Biting into the muffin puts flavor behind the appearance, as the buttermilk batter and good quality chili powder really do make for a happy mouth.  These are the perfect tomato soup muffins.  Many of my TWD colleagues served them with chili, but I think the flavors would compete.  These are a good companion for a creamy soup.

NOTE: Two days later they have dried out a bit, but I think toasting the leftovers and buttering them will perk things right up tonight. I usually need a snack while I cook dinner after work.

CEiMB: Triple Chocolate Cookies

Maybe my Tuesdays with Dorie experience has spoiled me, but I’m just not that into Ellie’s Triple Chocolate Cookies.

TRiple Chocolate

The cookies came out kinda flat and the crackled a little around the edges (even on my silpat), so they weren’t especially cute by themselves.  But they added a lot of color to the cookie basket I brought to my uncle’s home on Christmas day, and that can’t be undervalued. The basket also had blondies for the kids, eggnog bread, and some of Dorie‘s buttery jam cookies made with cherry jam and pumpkin pie spices. A separate box had mock turtles (pretzels topped with a melted Rollo candy and half a pecan) so that the nut oils couldn’t contaminate anything else that might otherwise be enjoyed by one allergic guest.

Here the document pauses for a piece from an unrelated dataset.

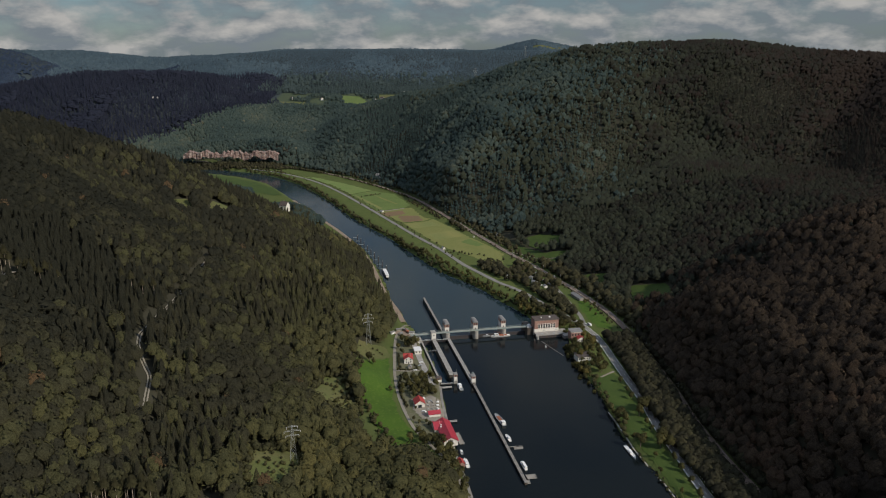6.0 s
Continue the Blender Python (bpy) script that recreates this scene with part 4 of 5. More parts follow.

It’s not secret that I’m not a huge fan of overly chocolate stuff, but I thought the cookies had potential.  I wasn’t thrilled with them, but the kids were!  They were gone before we all got up from the table!  Points to Ellie for getting the kids to eat whole wheat flour after a H-U-G-E Italian dinner of stuffed shells, meatballs and sausage.

You can find the cookie recipe at The Feast Within, including the blogger’s improvements to make less flat cookies. Her photos highlight her beautiful cookies and successful modifications.